Related: research has shown that the average number of times a garment is worn is 5-6. That number is probably understated for dramatic effect, but in principle, disposability and frivolous, wasteful, socially irresponsible hobbyist shopping are real. Let’s be honest, there’s also a massive “gender gap”.
Public service announcement: shopping is not a personality, nor a hobby.
Here, as in other things, post-communist Europe is ahead. In the spirit of “waste not want not”, it is normal here to wear things until they start to fall apart, at which point they become pyjamas and homewear, and you wear them for another ten years.
If a retailer’s wares don’t last ten years, buy from a retailer whose wares do.
Scotland the stunning and brave
Scots will be able to choose from a boutique selection of 21 sexualities in the next census.

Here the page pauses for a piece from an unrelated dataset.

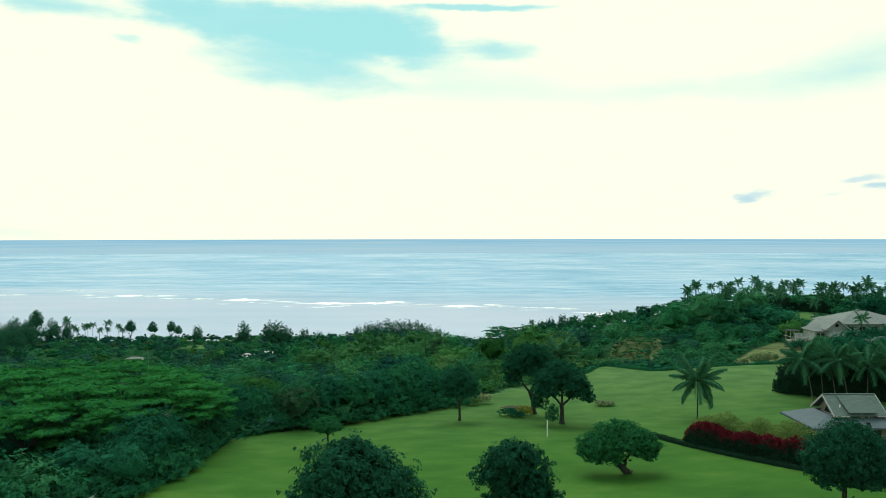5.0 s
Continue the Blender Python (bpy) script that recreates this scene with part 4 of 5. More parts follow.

Which means Scotland now has more sexualities than successful companies.
Then again, it is a country where men have worn skirts since the 16th century.
Discipline me, Teddy
Teddy Roosevelt “repeatedly warned American men that they were becoming too office-bound, too complacent, too comfortable with physical ease and moral laxity, and were failing in their duties to propagate the race and exhibit masculine vigor.”
It is easy to see his point.
Sugar … honey honey
An investigation in the UK has found that Tesco honey is stuffed up with sugar. There are “concerns’ it might apply to other vendors”.
No shit. I thought it was common knowledge that supermarket honey is fake, and you need to buy from beekeepers. Or become a beekeeper.